July 1890 news from Bethel reported “Our boarding houses are fast filling – S.B. Twitchell has his house full – click of the mowing machine is heard – barns fast being filled with hay.”
As you can see this old house was once home to one of Bethel’s foremost “pillars of the community.”
Oct. 14 selectmen’s meeting
This meeting was the first one called after the Board voted to add a Citizens’ Forum to the meeting agenda. Bob Laux was the first citizen to speak. He talked about the impact the proposed sewer billing changes would impact on his business property.

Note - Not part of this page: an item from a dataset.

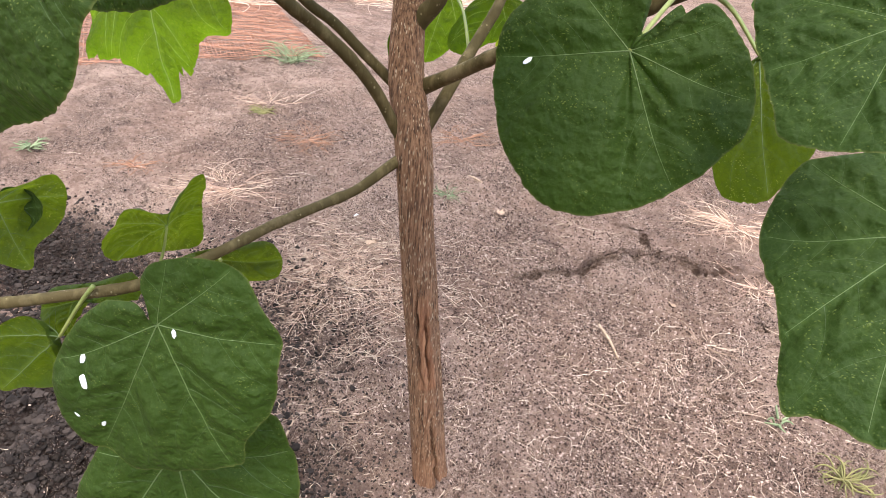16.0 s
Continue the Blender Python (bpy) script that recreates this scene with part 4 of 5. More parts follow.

The issue for the town is how to pay for the cost of operating its sewerage treatment plant based on a fixed number of customers and the present rate schedule. In the town code, the definition of a dwelling unit which apparently was added in June 2012 says: DWELLING UNIT - Any part of a structure which, through sale or lease, is intended for human habitation, including single-family and multifamily housing, condominiums, apartments and time-share units. For the full town code anyone can read it – see the Town of Bethel website at www.bethelmaine.org
At the Monday meeting comments were of two basic groupings: Is charging for units whether occupied or not fair and affordable? Is charging by volume of water used during a billing period a better approach? Commenters seemed to opt for the latter method.
About the 2014 Winterfest: Robin Zinchuk attended the meeting to find where the town stood on supporting Winterfest coming up. There are two activities looking for a place to be held without paying an exorbitant insurance cost. One is sliding and the other is skating. At this point the use of Bethel Airport property seems out.
The question I have is can Angevine Park be used for skating? We used to skate at the Bethel Inn beach house when Songo Pond was frozen. The other question might be: does the Bingham land have a reasonable potential for sliding? Certainly the now unused roads to the site of the water reservoir are steep enough for good sliding after some clearing and widening.